** Start of Dataset content **
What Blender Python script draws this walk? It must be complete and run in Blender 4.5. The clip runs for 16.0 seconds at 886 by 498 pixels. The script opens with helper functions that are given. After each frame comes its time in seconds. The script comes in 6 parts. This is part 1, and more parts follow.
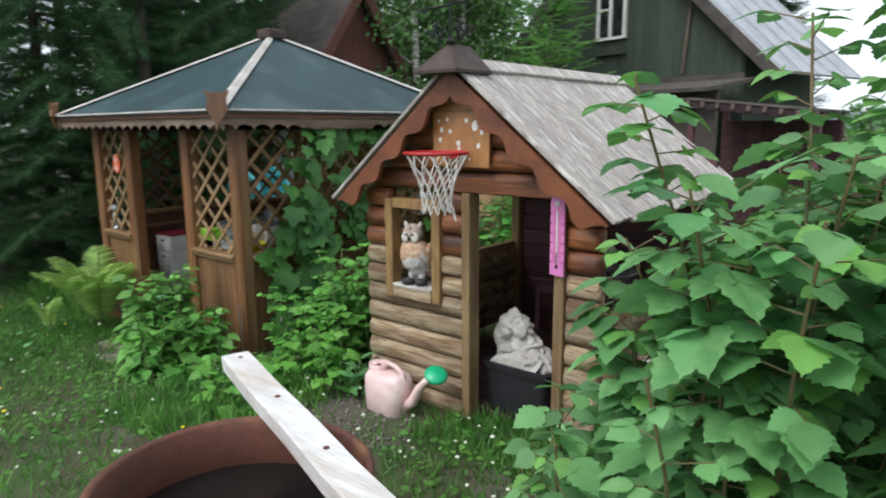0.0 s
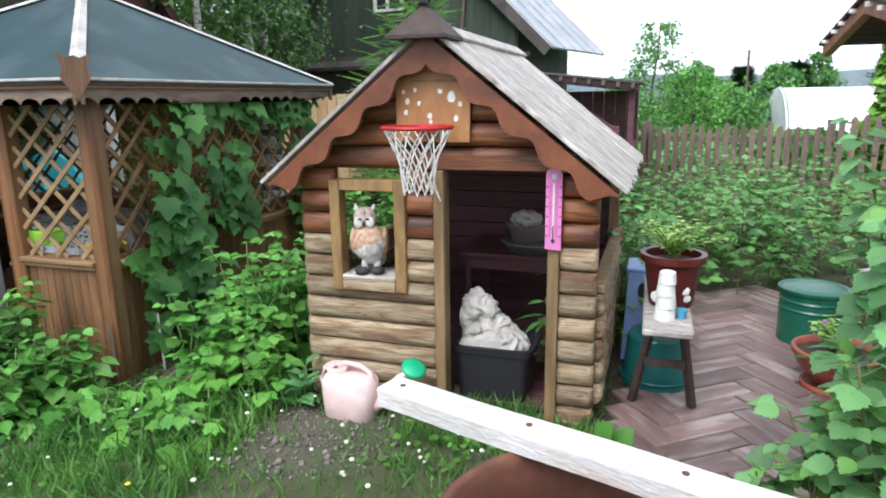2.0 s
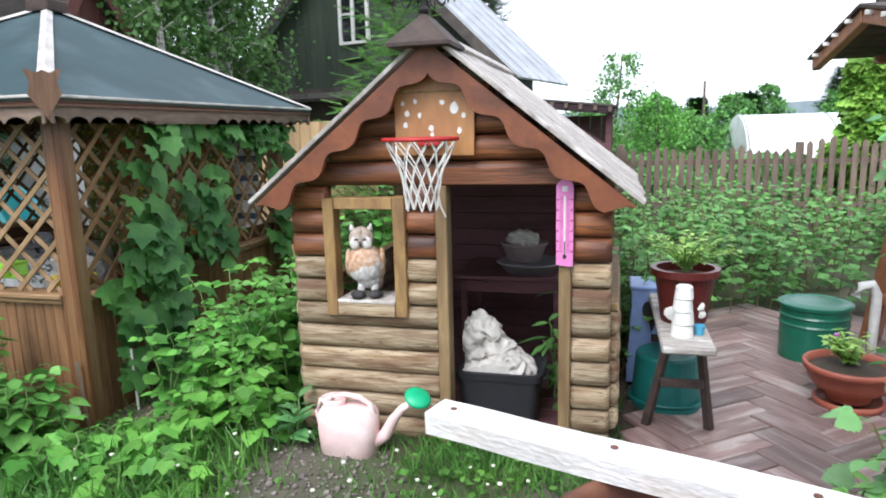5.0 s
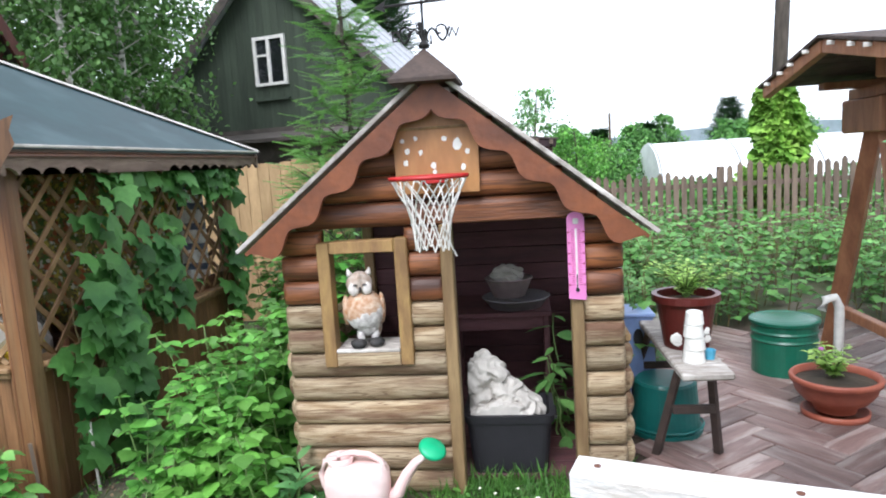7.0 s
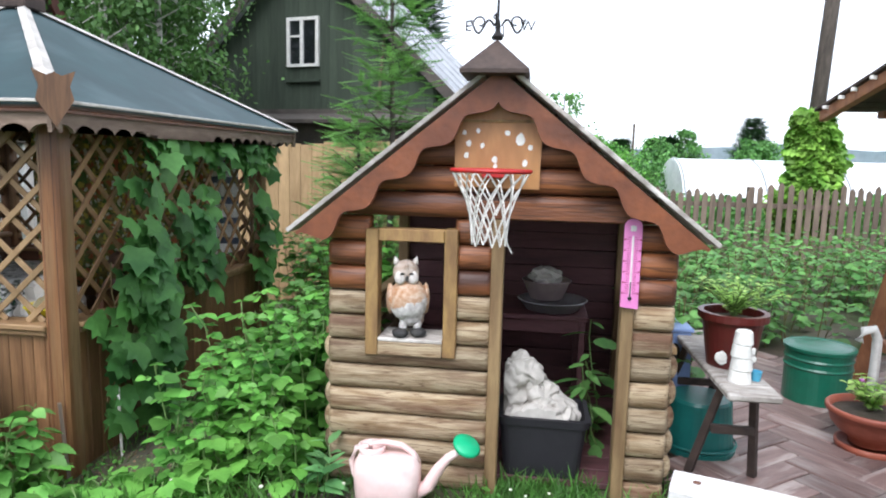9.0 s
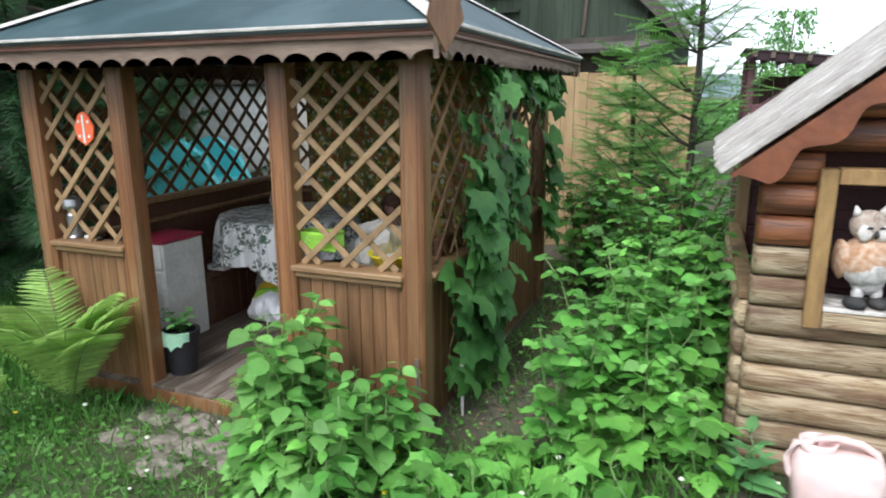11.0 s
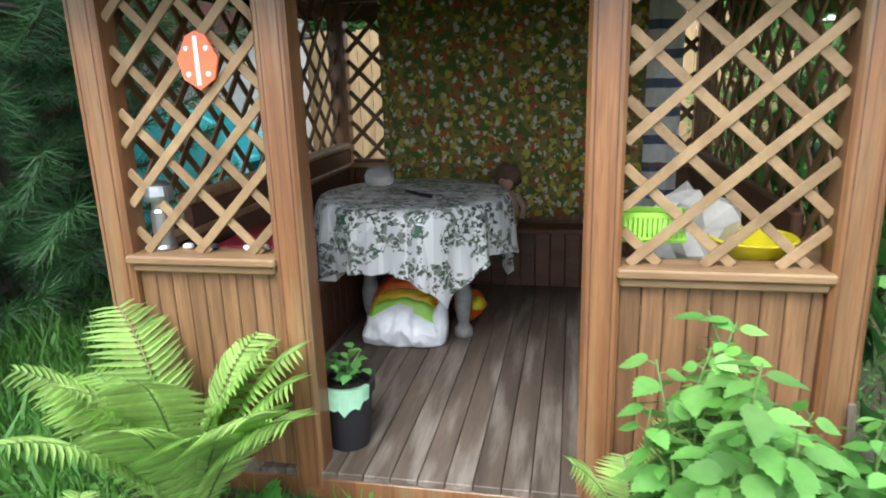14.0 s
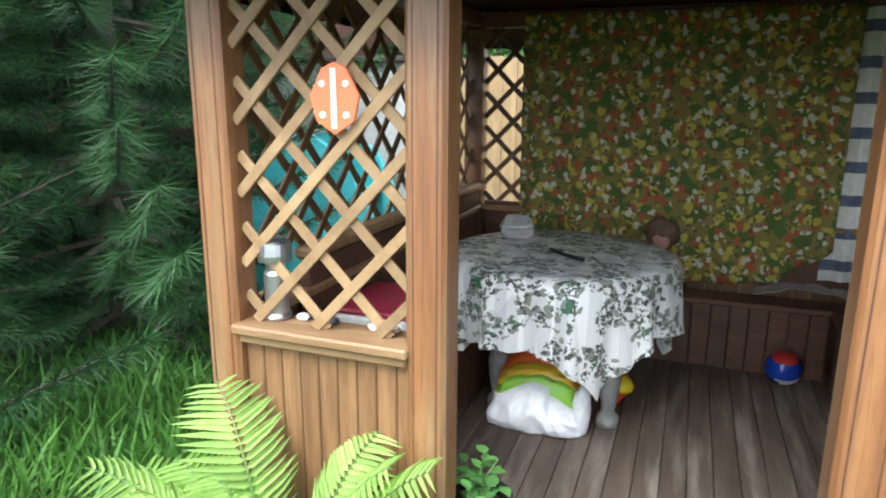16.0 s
** End of Dataset content **
Task description: Write out the material above again, word for word, minus its pictures.

Solution to the problem:
What Blender Python script draws this walk? It must be complete and run in Blender 4.5. The clip runs for 16.0 seconds at 886 by 498 pixels. The script opens with helper functions that are given. After each frame comes its time in seconds. The script comes in 6 parts. This is part 1, and more parts follow.
0.0 s
2.0 s
5.0 s
7.0 s
9.0 s
11.0 s
14.0 s
16.0 s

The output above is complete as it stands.